Coriolanus has been, for a long time, one of the neglected Shakespeare tragedies; rarely produced, certainly not often filmed. In part, I think, it’s neglected because the title character and protagonist is so unlikeable. Coriolanus is a tough, mean, uncompromising SOB. Early in Ralph Fiennes’ brilliant film, we see him prowling the streets of Coriolus, shaved bald head drenched in blood, driving his men into a deadly urban battlefield by the sheer force of his personality. He fights his way into an apartment building, and goes door to door, looking for enemies to shoot. Fiennes seems unstoppable, raw, brute power.
The look of the film is entirely contemporary, machine guns and tanks in battle, TV screens in the city scenes. Fiennes wanted to do the film, but couldn’t persuade anyone to direct it, so took it on himself–it’s his first film, and let’s hope it’s not the last.
The story: Gaius Martius, a soldier’s soldier, returns from battle a war hero; having won his laurels in Coriolus, the Senate renames him Coriolanus, and power-behind-the-throne Senator Menenius (Brian Cox) schemes to make the new hero consul–President. But power in Rome isn’t just found in the Senate. A consul has to woo the people too, and the newly minted Coriolanus remains the least ingratiating of political aspirants. Knowing this about himself, Coriolanus demurs, but his ferocious mother Volumnia (Vanessa Redgrave) persuades him to run for consul. He proves himself no politician. Two Senators, the wily foxes Brutus (Paul Jesson) and Sicinius (James Nesbitt), stir up the common people in opposition, and he’s finally banished from Rome.
He seeks out Rome’s great enemy, Aufidius (Gerard Butler), general of the Volcian forces he’d defeated in Coriolus. Aufidius accepts his help–sees him as providing an easy path to conquest. Knowing they have no chance of defeating a Volcian army commanded by Coriolanus in battle, the Romans send various old friends to try to talk him out of invading. Menenius, rejected, commits suicide. But there is one Roman strong-willed enough to stop Coriolanus. Volumnia, accompanied by his wife Virgilia (Jessica Chastain), talks him into stopping the invasion. Rome is saved. Aufidius, furious, puts Coriolanus to death.

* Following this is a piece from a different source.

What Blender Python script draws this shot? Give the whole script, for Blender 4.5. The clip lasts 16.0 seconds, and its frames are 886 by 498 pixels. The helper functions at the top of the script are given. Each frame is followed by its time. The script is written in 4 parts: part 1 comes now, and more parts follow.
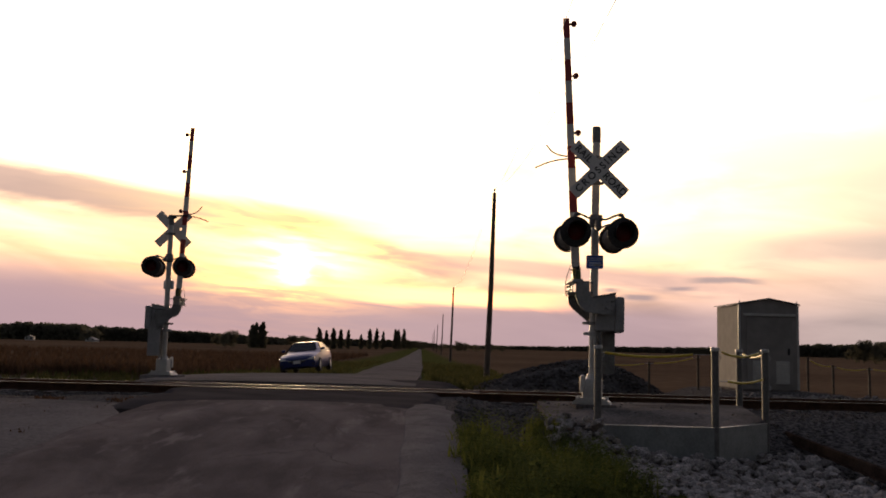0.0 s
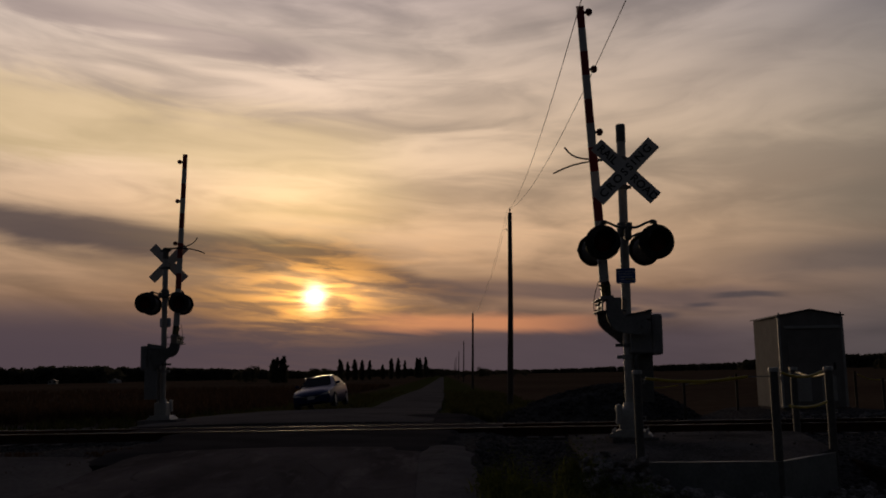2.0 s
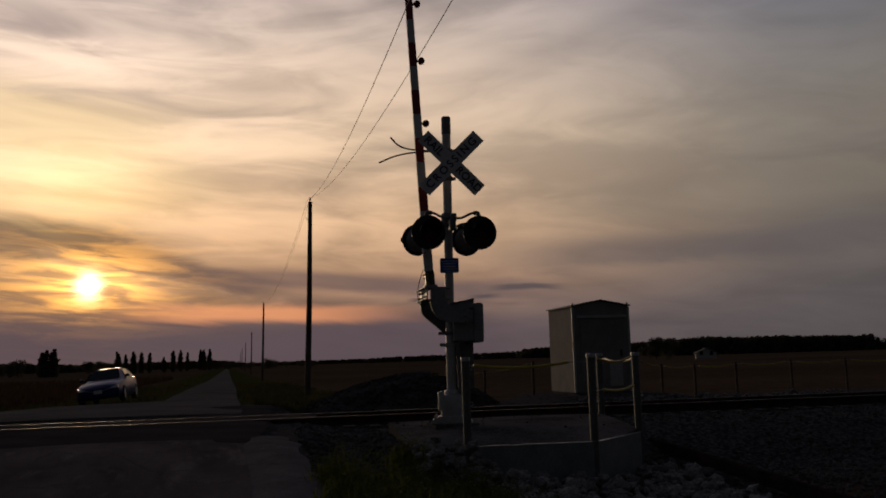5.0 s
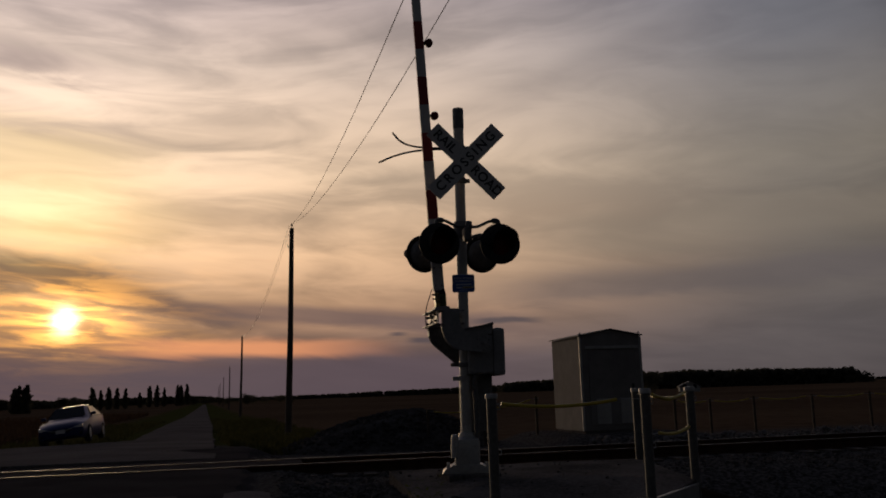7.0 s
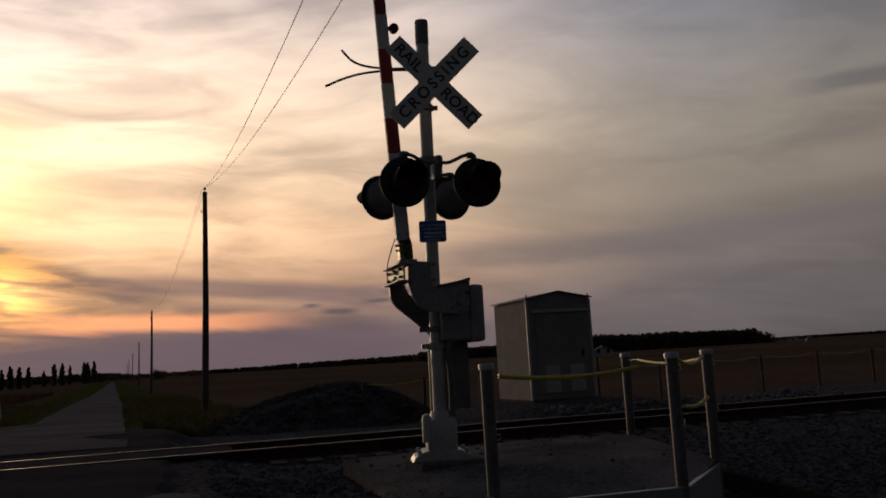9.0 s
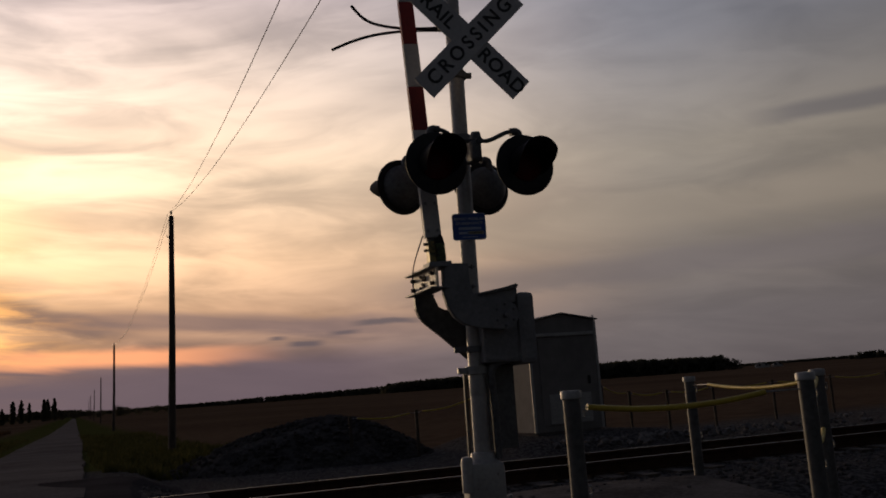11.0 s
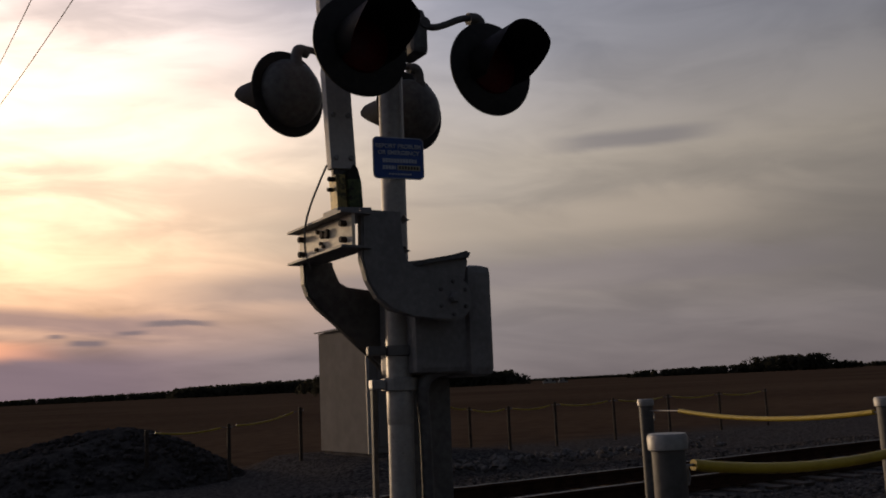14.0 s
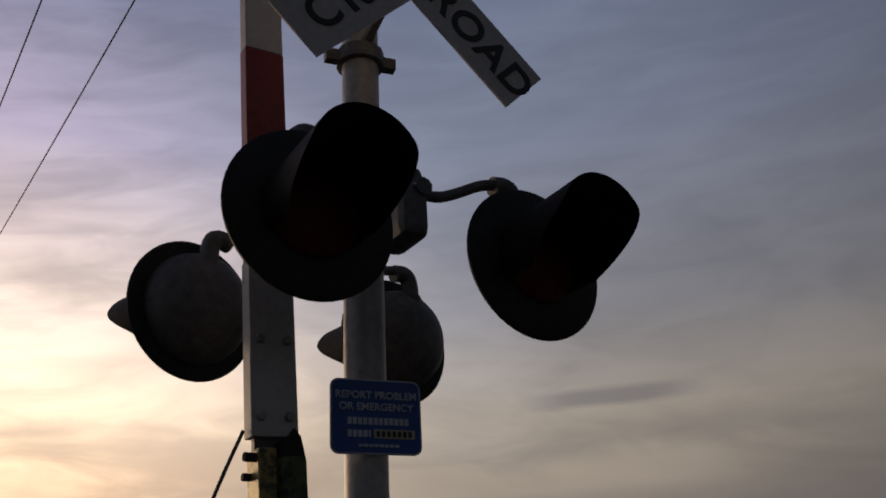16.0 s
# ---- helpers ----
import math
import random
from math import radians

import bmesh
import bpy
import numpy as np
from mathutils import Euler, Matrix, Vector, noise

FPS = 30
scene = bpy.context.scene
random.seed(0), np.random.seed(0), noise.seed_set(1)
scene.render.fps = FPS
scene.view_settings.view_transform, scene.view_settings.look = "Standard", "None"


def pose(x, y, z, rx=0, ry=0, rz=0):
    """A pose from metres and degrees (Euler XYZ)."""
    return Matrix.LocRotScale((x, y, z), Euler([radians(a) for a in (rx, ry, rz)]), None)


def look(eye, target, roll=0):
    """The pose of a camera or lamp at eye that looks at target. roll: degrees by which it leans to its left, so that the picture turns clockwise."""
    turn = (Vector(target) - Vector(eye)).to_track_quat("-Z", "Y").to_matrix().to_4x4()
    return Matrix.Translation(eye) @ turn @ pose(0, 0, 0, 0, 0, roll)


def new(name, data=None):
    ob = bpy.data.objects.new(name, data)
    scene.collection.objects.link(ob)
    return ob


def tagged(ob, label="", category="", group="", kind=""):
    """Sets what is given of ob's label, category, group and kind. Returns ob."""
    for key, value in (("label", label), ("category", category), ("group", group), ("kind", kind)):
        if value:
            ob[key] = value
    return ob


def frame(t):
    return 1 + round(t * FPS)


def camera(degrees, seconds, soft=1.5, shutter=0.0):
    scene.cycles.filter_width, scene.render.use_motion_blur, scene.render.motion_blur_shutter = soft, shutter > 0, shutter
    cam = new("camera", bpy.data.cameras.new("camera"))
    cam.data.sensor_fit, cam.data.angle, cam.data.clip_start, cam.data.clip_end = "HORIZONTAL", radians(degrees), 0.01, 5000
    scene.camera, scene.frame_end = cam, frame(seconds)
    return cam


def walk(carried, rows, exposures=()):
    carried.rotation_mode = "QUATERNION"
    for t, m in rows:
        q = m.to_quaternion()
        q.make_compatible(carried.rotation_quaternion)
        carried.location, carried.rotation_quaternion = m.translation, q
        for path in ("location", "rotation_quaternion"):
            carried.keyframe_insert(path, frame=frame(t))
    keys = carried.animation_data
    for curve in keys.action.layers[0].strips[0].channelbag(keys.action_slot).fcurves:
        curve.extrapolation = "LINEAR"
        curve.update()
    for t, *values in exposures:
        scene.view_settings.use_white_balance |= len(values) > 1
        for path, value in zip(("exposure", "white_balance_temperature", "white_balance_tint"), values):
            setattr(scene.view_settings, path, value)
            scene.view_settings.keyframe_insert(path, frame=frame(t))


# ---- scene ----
cam = camera(51.29, 16.0, 1.8)
PATH = [
    (0, (0.486, -0.205, 2.379), (0.534, 1.784, 2.591), 1.35),
    (0.5, (0.417, -0.204, 2.393), (0.414, 1.775, 2.683), 0.25),
    (1, (0.438, -0.172, 2.414), (0.419, 1.804, 2.719), -0.94),
    (1.5, (0.641, 1.770, 2.569), (0.631, 3.755, 2.816), -0.90),
    (2, (0.635, 1.580, 2.465), (0.645, 3.562, 2.734), -1.09),
    (2.5, (0.604, 1.602, 2.464), (0.592, 3.582, 2.750), -1.13),
    (3, (0.481, 1.579, 2.480), (0.442, 3.560, 2.753), -0.32),
    (3.5, (0.303, 0.671, 2.428), (0.404, 2.650, 2.701), -2.02),
    (4, (0.265, 0.845, 2.421), (0.579, 2.804, 2.671), -2.08),
    (4.5, (0.099, 1.303, 2.412), (0.426, 3.261, 2.661), -1.54),
    (4.7, (0.053, 1.439, 2.434), (0.499, 3.374, 2.666), -2.19),
    (6.8, (0.192, 3.901, 2.472), (0.676, 5.815, 2.790), -1.22),
    (7, (0.183, 4.121, 2.492), (0.686, 6.032, 2.801), -2.00),
    (7.5, (0.224, 4.677, 2.493), (0.857, 6.560, 2.727), -2.97),
    (8, (0.189, 5.275, 2.504), (0.813, 7.159, 2.753), -3.02),
    (8.5, (0.153, 5.808, 2.518), (0.780, 7.691, 2.762), -3.28),
    (8.7, (0.186, 6.064, 2.525), (0.851, 7.936, 2.759), -3.13),
    (10.8, (0.174, 8.272, 2.561), (0.894, 10.113, 2.865), -4.49),
    (11, (0.274, 8.580, 2.547), (1.025, 10.410, 2.844), -4.31),
    (11.5, (0.339, 9.176, 2.583), (1.171, 10.958, 2.948), -3.49),
    (12, (0.345, 9.632, 2.612), (1.276, 11.365, 2.973), -4.14),
    (12.5, (0.453, 10.174, 2.674), (1.481, 11.842, 3.073), -4.49),
    (13, (0.502, 10.705, 2.676), (1.598, 12.330, 3.074), -3.23),
    (13.5, (0.715, 11.175, 2.663), (1.911, 12.752, 2.956), -3.38),
    (14, (0.854, 11.637, 2.665), (1.981, 13.263, 2.955), -2.72),
    (14.5, (1.042, 12.044, 2.652), (2.295, 13.579, 2.923), -2.93),
    (15, (1.292, 12.457, 2.696), (2.481, 13.971, 3.237), -2.37),
    (15.5, (1.417, 12.773, 2.755), (2.558, 14.234, 3.504), -2.69),
    (16, (2.024, 13.497, 3.212), (3.123, 14.953, 4.032), -3.71),
]
EXPOSURES = [(0, 2.05, 7100, 10), (0.3, 1.0, 6800, 10), (0.6, 0.38, 6500, 10), (1.0, -0.48, 6500, 10), (1.5, -0.55, 6500, 10), (3.5, -0.55, 6500, 10), (4.5, -0.22, 6500, 10), (7.0, -0.18, 6500, 10), (7.5, 0.12, 6500, 10), (8.0, 0.30, 6500, 10), (11.0, 0.36, 6500, 10), (12.5, 0.52, 6500, 10), (14.5, 1.08, 6500, 10), (15.5, 0.75, 6500, 10), (16.0, 0.74, 6500, 10)]
walk(cam, [(t, look(eye, target, roll)) for t, eye, target, roll in PATH], EXPOSURES)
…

The filmmaking is superb, all hand-held cameras and brutal battle scenes and then, all these scenes in Parliamentary back rooms, with sleazy politicos plotting together. The acting is beyond superb. I know the play well, and I know that great confrontation scene between Volumnia and Coriolanus, in which she persuades him not to conquer Rome. And still, when Vanessa Redgrave marches through this army camp to where her son sits in a camp chair, I thought “there’s no way. Not this Coriolanus. he’s so tough, he’s so mean, there’s no way she persuades him.” And then, she starts, and it’s Vanessa Redgrave, 75 now, all those years of concentrated power and fury in her voice and body. It’s a clash of two great wills, and when she wins, it’s somehow believable; incredibly, we buy it. It’s one of the greatest scenes in Shakespeare–watching the film, we get to see it as well acted as ever in history.
But everyone’s great in it–Butler, as the charismatic soldier Aufidius, Brian Cox, even poor Jessica Chastain, who makes something of the thankless role of Virgilia. I was especially taken with a Belgian actress, Lubna Azabal, who plays First Citizen, and turns her into a kind of proto-terrorist, all brain-less direction-less anger and resentment; also an Israeli actor, Ashraf Barhom, who plays Second Citizen, a guy who tries to be a voice of reason, but is far too easily drowned out. Tiny roles, both, but in this film, they’re utterly memorable.
Shakespeare works well on film, I think because the Elizabethan platform stage was so versatile–it’s pure theatrical space, and filling it required imaginative interaction. We can re-imagine ‘Coriolus’ as Sarajevo, or turn Romeo and Juliet’s Verona into Verona Beach, or let Richard III declare “now is the winter of our discontent” into a WWII era microphone, and it enhances the text, it doesn’t do violence to it. And I rank Fiennes’ work here among the greatest of Shakespeare screen adaptations, along with Baz Luhrman’s Romeo and Juliet, Kenneth Branagh’s Henry V, Much Ado About Nothing, and Hamlet (which, I know, is wildly uneven; I still love it), and Richard Loncraine’s Richard III, (with Ian McKellen). It’s an unsettling, shockingly contemporary play, with a modern cynicism about politics. Did Shakespeare get everything right?